| INSTRUCTIONS FOR THE TASK |
Extract the full listing verbatim and drop any pictures from your copy.

| PROVIDED DATA |

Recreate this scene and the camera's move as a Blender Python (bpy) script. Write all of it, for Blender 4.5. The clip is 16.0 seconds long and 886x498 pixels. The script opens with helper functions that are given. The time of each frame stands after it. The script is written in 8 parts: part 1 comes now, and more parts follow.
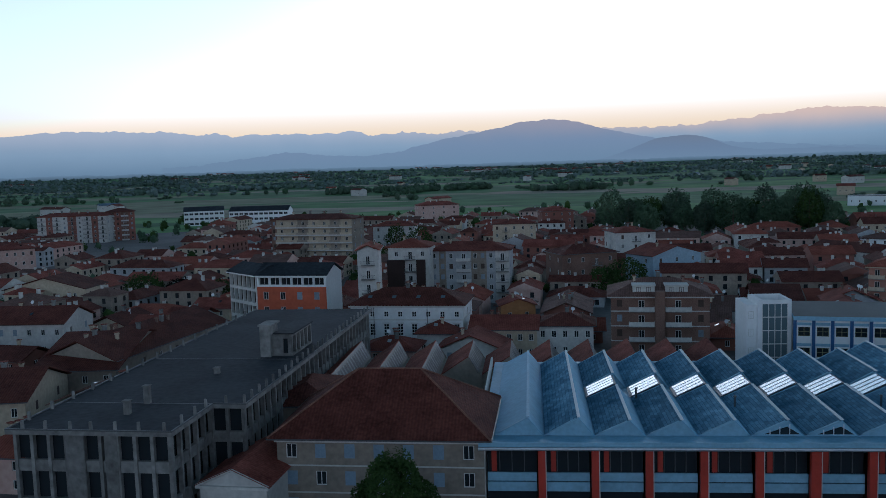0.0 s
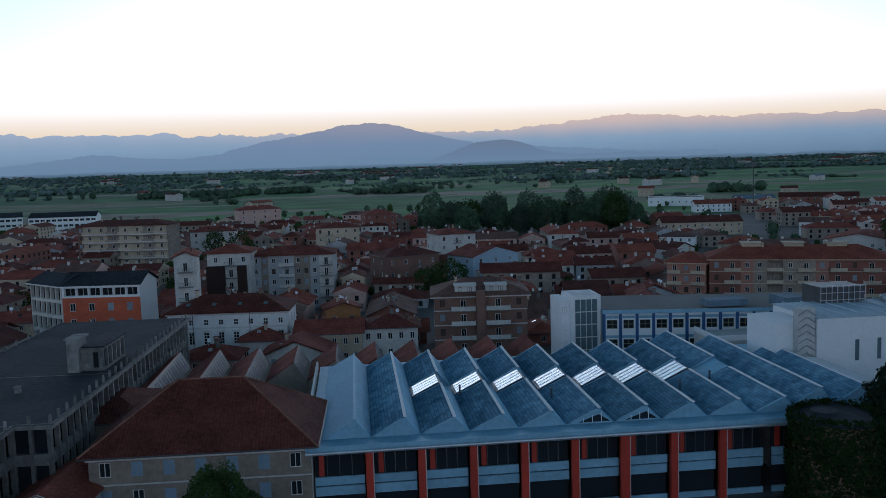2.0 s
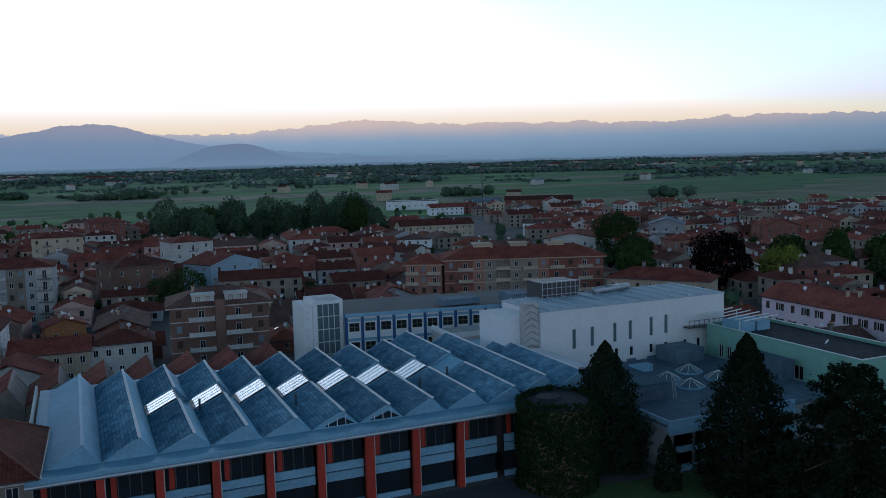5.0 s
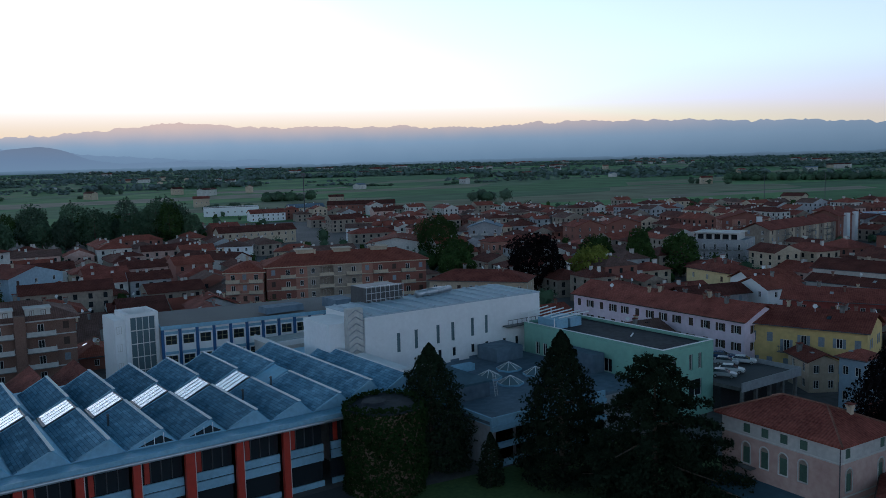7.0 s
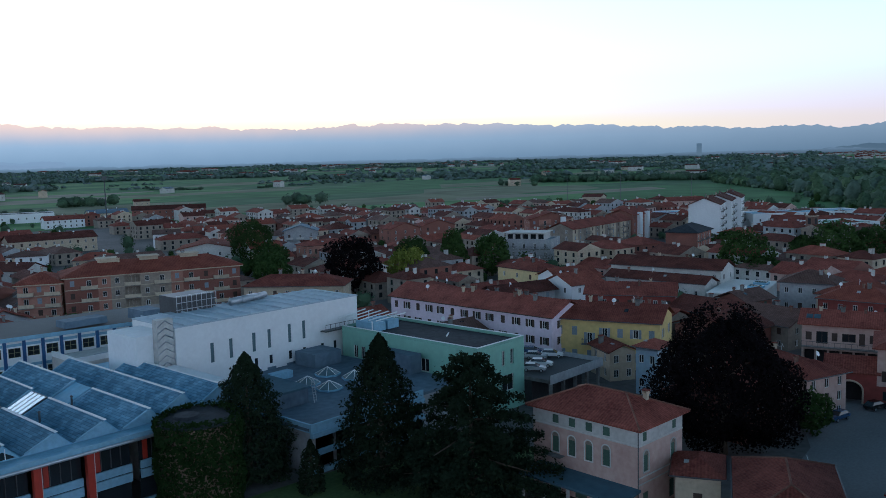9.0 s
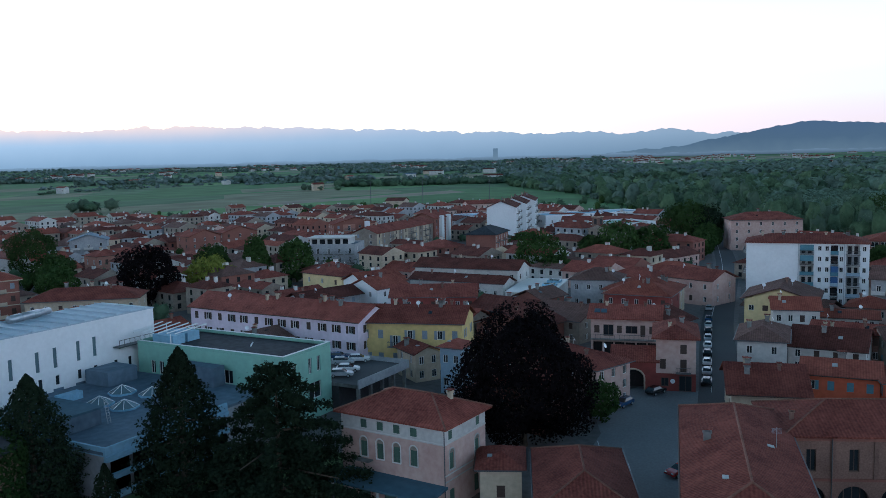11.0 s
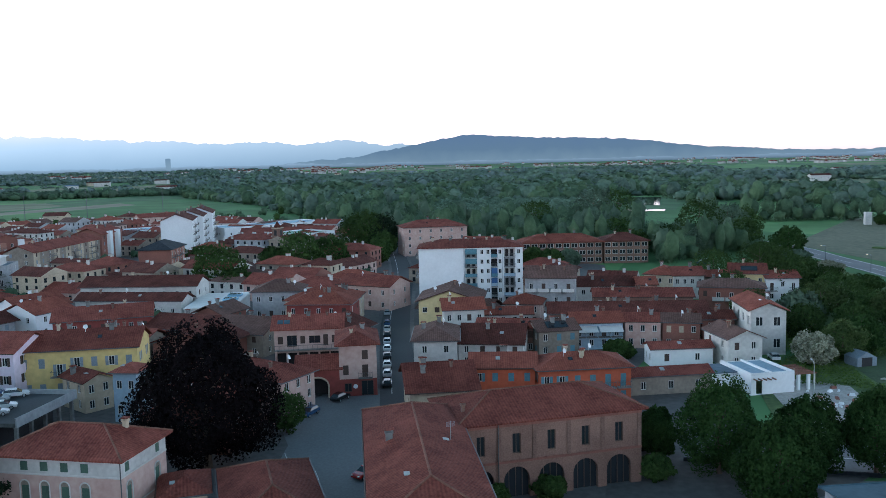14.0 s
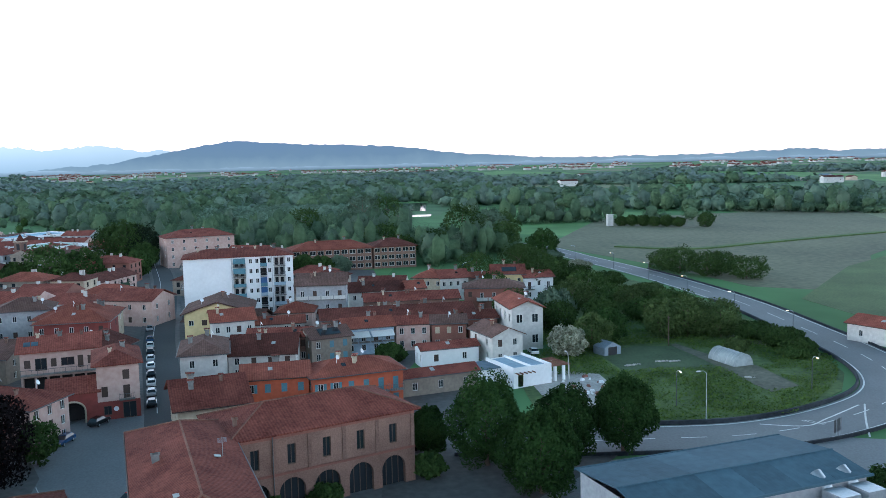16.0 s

| TASK RESPONSE |
Recreate this scene and the camera's move as a Blender Python (bpy) script. Write all of it, for Blender 4.5. The clip is 16.0 seconds long and 886x498 pixels. The script opens with helper functions that are given. The time of each frame stands after it. The script is written in 8 parts: part 1 comes now, and more parts follow.
0.0 s
2.0 s
5.0 s
7.0 s
9.0 s
11.0 s
14.0 s
16.0 s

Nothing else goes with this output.